距離夏雲起的死已經是兩個月以後了,莫淮楚也重新收拾好了心情,至少沒有那麼重的心理負擔了。
可是卻有一個人給他打了電話過來,約他到夏雲起的墳前來。
他按時赴約,還帶著夏雲起生前最愛的白玫瑰,隻是在看到那個男人的時候,他心裏還是很不高興。
“墨先生,你約我來的目的是什麼?”莫淮楚看著麵前這個比自己高大俊逸的男人,當初就是因為他的出現,他才會誤會夏雲起是不是不愛他了。
墨喬銘掀動眼皮,看著麵前的莫淮楚,眼底的輕蔑十分的明顯。
“目的?你有值得被我目的的地方嗎?”墨喬銘上下掃視著莫淮楚,語氣都帶上了一絲鄙夷。
莫淮楚氣得有些說不出來話。
“如果你今天是來找事的話,那麼我很忙,我也不會奉陪。”說著,把手裏的白玫瑰放在了夏雲起的墳前,卻被墨喬銘一手截住了。
深邃的眼瞳冰冷可怕,隻是在下一瞬間又變得溫和冷漠了起來。
“你幹什麼!”
莫淮楚越發的討厭這個男人了。
“她夏雲起是我的病人,而我是她的心理醫生。”墨喬銘說道。
莫淮楚擰起了眉頭,疑惑的看著墨喬銘“你這話是什麼意思?”
“意思就是我和你的妻子夏雲起隻是單純的醫生與病患的關係,而她為什麼會患上心理疾病這個說起來你要付全責。”
“你這話是什麼意思?”
“字麵上的意思。”大概是覺得和莫淮楚說話太煩了,墨喬銘直接丟了一份資料給莫淮楚“自己看。”

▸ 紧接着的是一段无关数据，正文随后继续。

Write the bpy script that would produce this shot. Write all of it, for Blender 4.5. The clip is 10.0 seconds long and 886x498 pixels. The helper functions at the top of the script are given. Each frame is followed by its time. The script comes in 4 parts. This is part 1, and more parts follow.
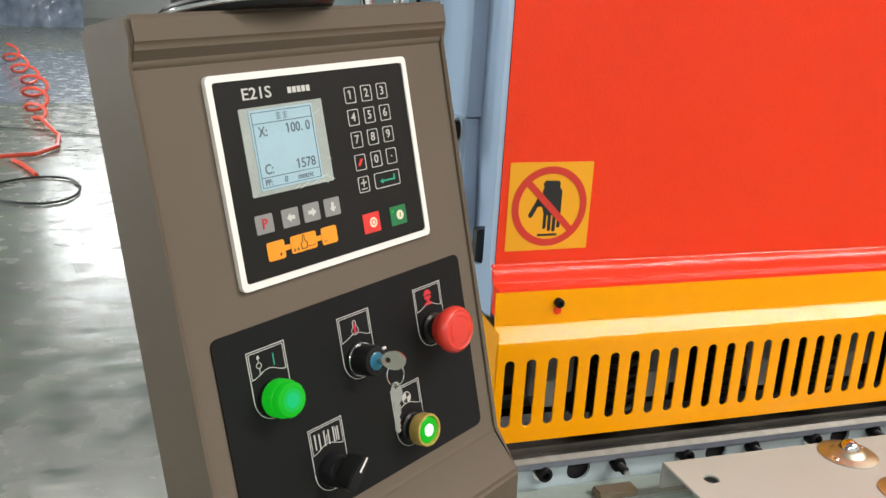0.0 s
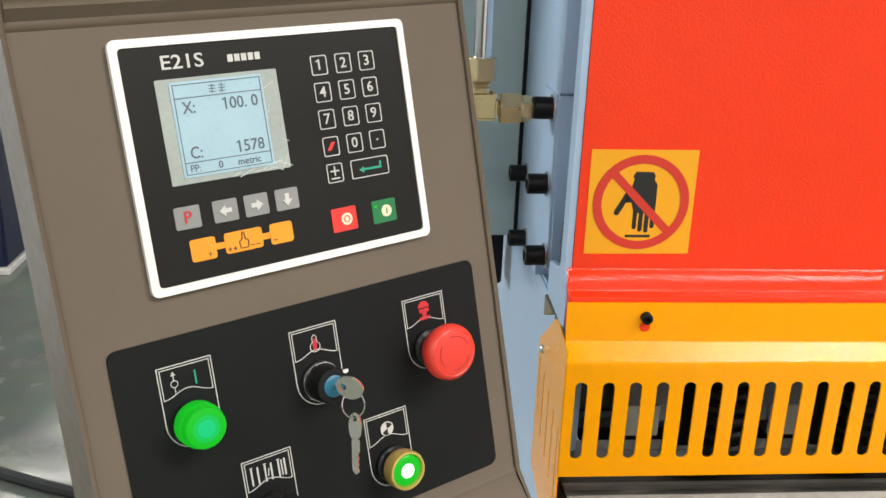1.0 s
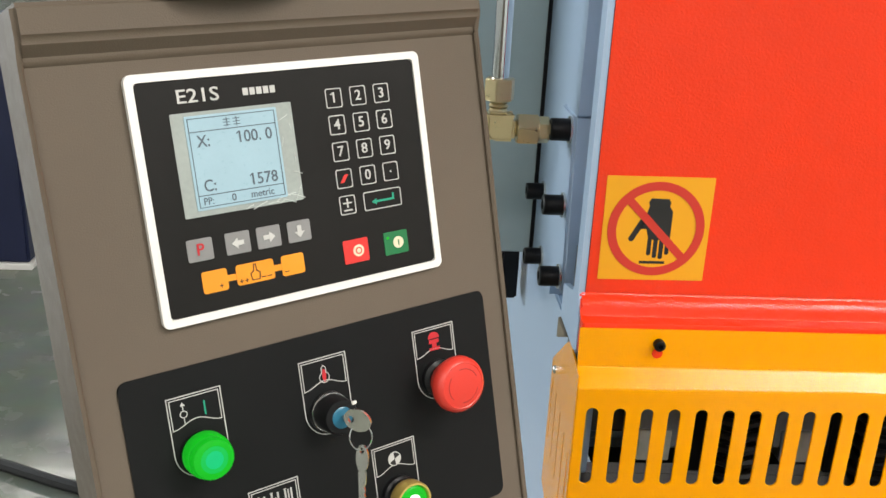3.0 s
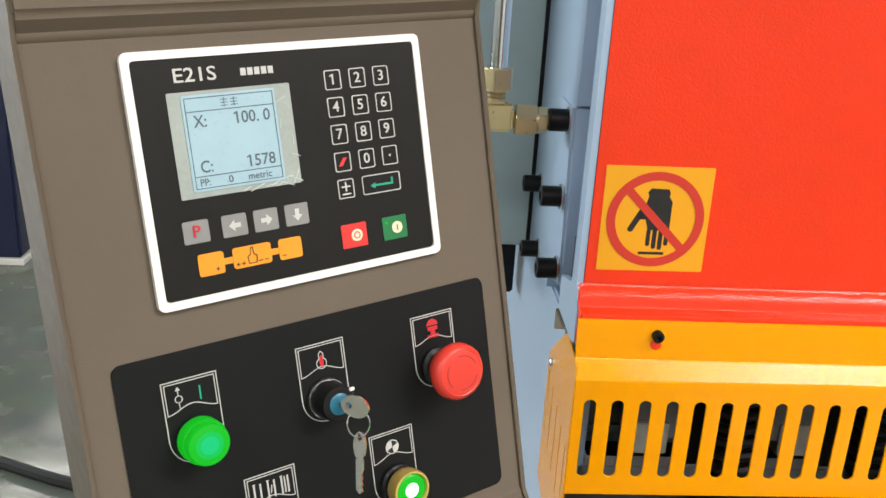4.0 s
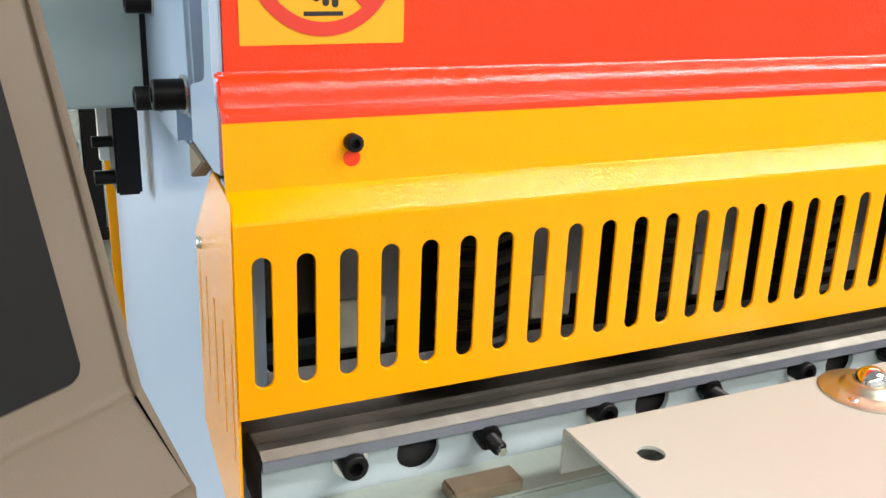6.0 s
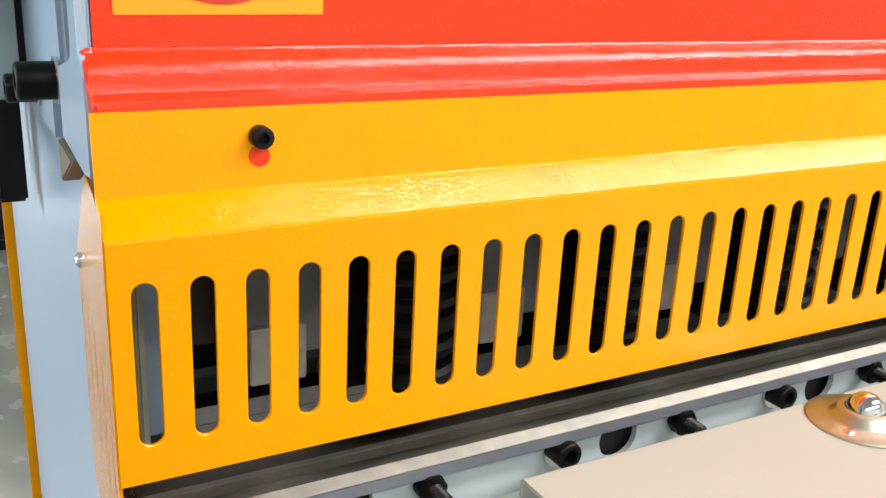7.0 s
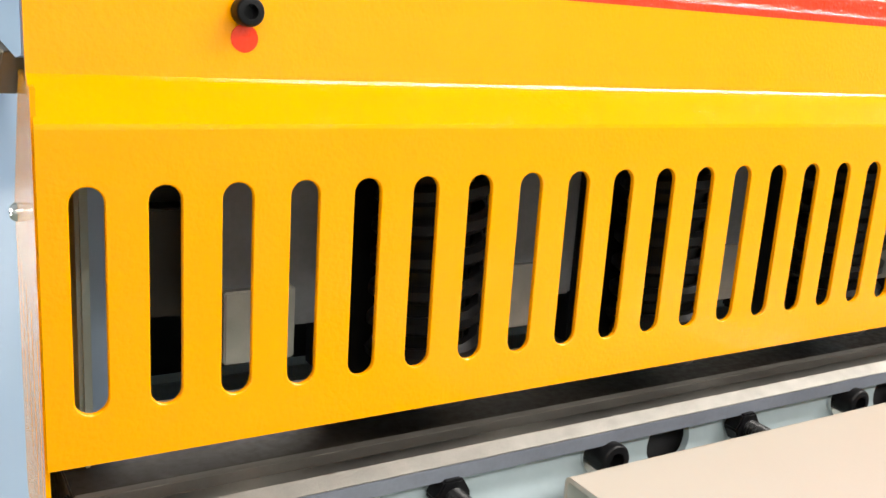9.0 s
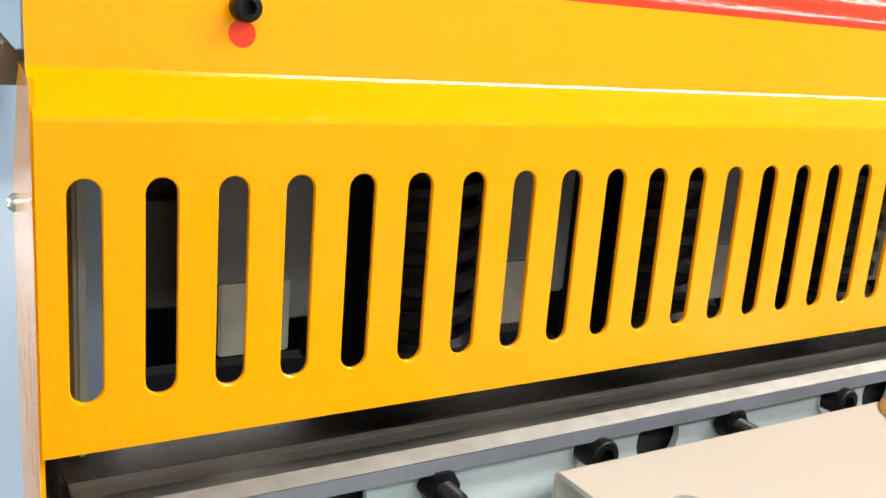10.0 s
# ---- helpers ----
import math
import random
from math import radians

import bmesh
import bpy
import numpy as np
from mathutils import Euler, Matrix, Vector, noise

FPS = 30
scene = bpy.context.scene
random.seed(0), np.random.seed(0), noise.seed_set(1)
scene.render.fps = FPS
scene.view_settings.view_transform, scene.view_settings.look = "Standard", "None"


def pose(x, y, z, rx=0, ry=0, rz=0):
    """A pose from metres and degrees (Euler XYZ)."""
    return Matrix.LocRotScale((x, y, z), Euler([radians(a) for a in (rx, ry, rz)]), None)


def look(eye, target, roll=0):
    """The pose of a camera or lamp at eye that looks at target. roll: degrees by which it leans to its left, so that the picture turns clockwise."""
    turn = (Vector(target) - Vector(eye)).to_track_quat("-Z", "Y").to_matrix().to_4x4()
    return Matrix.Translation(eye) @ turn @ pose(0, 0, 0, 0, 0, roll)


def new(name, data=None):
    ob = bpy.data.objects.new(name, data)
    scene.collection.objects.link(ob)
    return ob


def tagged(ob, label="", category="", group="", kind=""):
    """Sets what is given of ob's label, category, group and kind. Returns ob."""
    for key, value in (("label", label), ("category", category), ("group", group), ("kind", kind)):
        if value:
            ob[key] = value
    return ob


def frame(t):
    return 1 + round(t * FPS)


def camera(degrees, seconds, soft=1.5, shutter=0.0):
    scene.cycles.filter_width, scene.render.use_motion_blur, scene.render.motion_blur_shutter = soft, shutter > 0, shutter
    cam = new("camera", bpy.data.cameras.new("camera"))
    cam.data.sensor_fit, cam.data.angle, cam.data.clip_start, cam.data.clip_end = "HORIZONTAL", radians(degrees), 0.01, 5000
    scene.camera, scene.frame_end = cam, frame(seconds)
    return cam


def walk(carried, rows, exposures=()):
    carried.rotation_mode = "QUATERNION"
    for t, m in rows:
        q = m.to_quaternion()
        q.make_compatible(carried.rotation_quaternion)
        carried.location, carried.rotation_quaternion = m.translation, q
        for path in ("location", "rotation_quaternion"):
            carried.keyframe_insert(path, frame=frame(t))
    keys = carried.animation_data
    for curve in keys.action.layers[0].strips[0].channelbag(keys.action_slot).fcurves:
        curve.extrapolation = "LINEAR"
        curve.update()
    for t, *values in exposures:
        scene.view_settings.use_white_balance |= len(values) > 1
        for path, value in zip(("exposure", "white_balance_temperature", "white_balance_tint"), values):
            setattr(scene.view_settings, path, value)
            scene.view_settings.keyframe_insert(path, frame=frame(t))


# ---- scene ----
cam = camera(50.7, 10.0)
PATH = [
    (0, (-0.441, -1.01, 1.447), (0.199, 0.794, 0.868), 3.5),
    (0.5, (-0.272, -0.933, 1.44), (0.086, 0.933, 0.816), 3.0),
    (1, (-0.22, -0.899, 1.433), (-0.051, 0.984, 0.78), 2.1),
    (1.5, (-0.201, -0.897, 1.46), (-0.075, 0.988, 0.804), 2.7),
    (2, (-0.197, -0.897, 1.458), (-0.073, 0.989, 0.804), 2.6),
    (2.5, (-0.206, -0.894, 1.459), (-0.081, 0.991, 0.801), 2.8),
    (4, (-0.218, -0.887, 1.445), (-0.076, 0.996, 0.787), 3.3),
    (4.5, (-0.168, -0.87, 1.4), (0.204, 0.982, 0.744), 4.1),
    (5, (-0.117, -0.815, 1.32), (0.507, 0.975, 0.681), 2.9),
    (5.2, (-0.112, -0.77, 1.276), (0.541, 1.011, 0.642), 1.8),
    (6.3, (-0.124, -0.525, 1.162), (0.756, 1.153, 0.521), 2.7),
    (6.5, (-0.111, -0.507, 1.154), (0.807, 1.155, 0.526), 2.7),
    (7, (-0.072, -0.467, 1.147), (0.869, 1.179, 0.509), 3.0),
    (7.5, (-0.053, -0.458, 1.137), (0.888, 1.185, 0.492), 3.3),
    (8, (-0.049, -0.397, 1.085), (0.921, 1.268, 0.548), 3.8),
    (8.5, (-0.042, -0.38, 1.053), (0.953, 1.284, 0.562), 4.1),
    (9, (-0.047, -0.377, 1.041), (0.959, 1.283, 0.561), 3.8),
    (9.5, (-0.046, -0.381, 1.04), (0.957, 1.28, 0.552), 4.3),
    (10, (-0.048, -0.382, 1.042), (0.963, 1.273, 0.555), 4.6),
]
walk(cam, [(t, look(e, g, r)) for t, e, g, r in PATH],
     [(t, s, 6780, 10) for t, s in ((0, -0.43), (0.5, -0.41), (1.0, -0.27), (2.5, -0.32), (4.0, -0.25), (4.5, 0.0), (5.0, 0.01), (6.5, 0.17), (7.0, 0.07), (7.5, 0.02), (8.0, 0.12), (8.5, 0.25), (10.0, 0.27))])

# ---- light: a factory hall with a roof light, added roof fill and tall windows ----
world = bpy.data.worlds.new("world")
world.use_nodes = True
scene.world = world
wn = world.node_tree.nodes
sky = wn.new("ShaderNodeTexSky")
sky.sky_type = 'NISHITA'
sky.sun_disc = False
sky.sun_elevation, sky.sun_rotation = radians(50), radians(160)
wn["Background"].inputs["Strength"].default_value = 0.10
world.node_tree.links.new(sky.outputs["Color"], wn["Background"].inputs["Color"])


def area(name, m, sx, sy, watts, colour=(1.0, 0.97, 0.93)):
    lamp = bpy.data.lights.new(name, "AREA")
    lamp.shape, lamp.size, lamp.size_y, lamp.energy, lamp.color = "RECTANGLE", sx, sy, watts, colour
    ob = new(name, lamp)
    ob.matrix_world = m
    return ob


HALL_X0, HALL_X1, HALL_Y0, HALL_Y1, HALL_H = -10.0, 12.0, -9.0, 20.0, 6.0
# light of the sky in the middle roof strip and in the windows of the far and the side wall
# first and third strips are unseen fill, added for the machine front and far floor
ROOF_LIGHT_AND_FILL = [(-0.5, -6.4, 16.0, 1.3, 900), (5.6, -2.62, 7.0, 1.15, 900), (0.0, 10.5, 12.0, 1.4, 700)]
for rx, ry, rsx, rsy, watts in ROOF_LIGHT_AND_FILL:
    area("roof_daylight_and_fill", pose(rx, ry, HALL_H - 0.02), rsx - 0.1, rsy - 0.1, watts)
for wz in (4.10, 5.25):
    area("window_daylight", look((-0.75, HALL_Y1 - 0.03, wz), (-0.75, 0, wz - 0.8)), 2.4, 0.8, 120, (0.93, 0.97, 1.0))
area("side_window_daylight", look((HALL_X0 + 0.03, 5.0, 2.6), (0, 1.0, 1.6)), 6.0, 2.4, 1150, (0.88, 0.95, 1.0))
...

莫淮楚接過資料細細的看了起來,這個時候莫淮楚才知道夏雲起之所以對他產生了抗拒性是因為那一次流產產生了心理陰影。
隻是為了不讓他擔心,也盡力的去嚐試,隻是最後的結果都是他不歡而散。
也是那個時候,她對房事就產生了巨大的抗拒性,最後她沒有辦法隻能找心理醫生了,每周都看,但是他卻因為這個事情和她吵,和她鬧。
她沒有辦法,隻能把墨喬銘叫到家裏來,在他的眼底下治病,隻是在他看來卻是另外一種刺激了。
其實她一直都知道他出軌了,她不是不介意,隻是不敢問,害怕一問之後就真的留不住他,也挽回不了這個家了。
她好幾次被蘇倩約出去談話,但是每一次都表現不介意,不,她很介意,她介意得要死,可是她又能怎麼辦呢?
她甚至都不敢表露出自己認識蘇倩,就怕捅破了窗戶紙,她就真的什麼都沒有了。
每一次莫淮楚不回家去了那裏她都知道,因為蘇倩會發照片給她,所以她從來都隻問莫淮楚一句,哪怕明知道那句話是騙她的,她也信了。
因為她的對房事有陰影無法和他在一起,而他也越來越不歸家,她就越來越冷淡,這就像是一個惡性循環一樣。
隻是誰會那麼大方的把自己的愛人推出去呢?
她隻是沒有辦法,隻是堅守著最後一點的希望而已,哪怕這個家已經隻是一個表麵存在的東西。